Bisognerebbe farlo a piedi, ma adesso c’è anche un servizio di elicotteri che porta i più pigri a destinazione. Negli anni bui, il «tiro al pellegrino» era uno degli sport prediletti di jihadisti assortiti, e la guardia rimane ancora alta. Anche qui, però, ti accorgi che l’aria è cambiata. È cambiata la percezione della gente nei confronti dei soldati, visti adesso come protettori più che invasori. E anche qui, lungo la strada, è tutto un fiorire di ristoranti, punti di ristoro, alberghetti, piccoli caffè in riva al fiume. Alcuni eleganti, altri meno. E gli uomini che vedi fermi sul ciglio della strada non hanno lo sguardo torvo di un tempo, ma vendono succo di mele e frutta locale. Il ritrovato benessere ha cambiato le cose più di una bacchetta magica. I negozi degli artigiani, quelli che producono pashmina, scialli ricamati o oggetti di cartapesta laccati e dipinti, sono di nuovo stracolmi. Così come le botteghe degli scultori di tralicci, pareti e mobili di legno, altra attività tipica. Si producono, e si esportano, mele e zafferano, lavanda e attrezzature da cricket, castagne, mandorle, pesche e ciliegie. E pian piano si fanno avanti gli investitori esteri, a cominciare dagli Emirati Arabi che stanno costruendo un grande centro commerciale di lusso a Srinagar e non finanziando le solite madrase.
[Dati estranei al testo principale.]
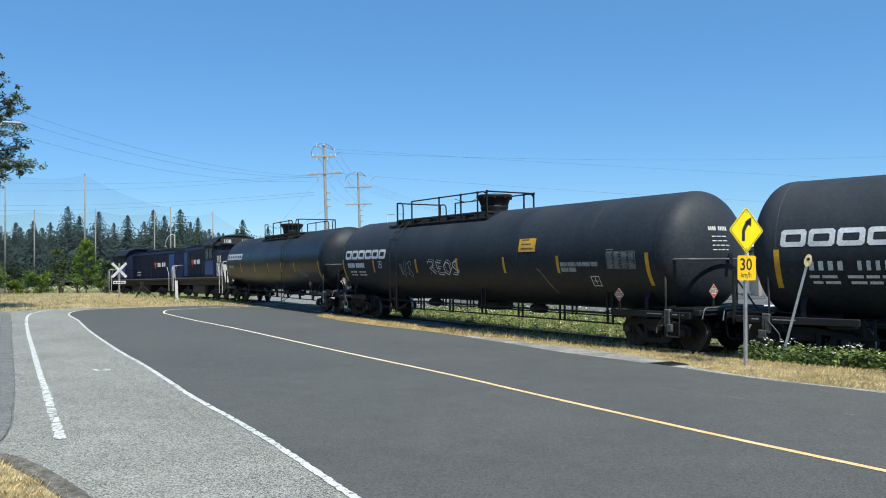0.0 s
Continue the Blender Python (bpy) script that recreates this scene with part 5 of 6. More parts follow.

«Se continua così», racconta il dirigente di una ONG locale, «vedrete un altro Kashmir, un Kashmir che fino a poco tempo fa sembrava impossibile anche sognare». Dove sono sparite dai muri le scritte d’odio, sostituite da inviti a rispettare l’ambiente e da un servizio di bike sharing: «Burn fat, not fuel» (brucia grassi, non carburante). La verità è che la prosperità, e finalmente il Governo indiano lo ha capito, è il modo migliore per togliere terreno sotto ai piedi a militanti e guerriglieri vari, che hanno fatto proseliti tra i giovani soltanto perché, letteralmente, non c’era niente altro da fare: niente concerti, niente musica, niente cinema, niente sport, niente futuro o prospettive. A Srinagar e dintorni, in realtà, i sostenitori della jihad sono sempre stati una sparuta minoranza. Gli altri vogliono solo normalità. E che il Kashmir torni finalmente a essere la «Svizzera dell’Asia».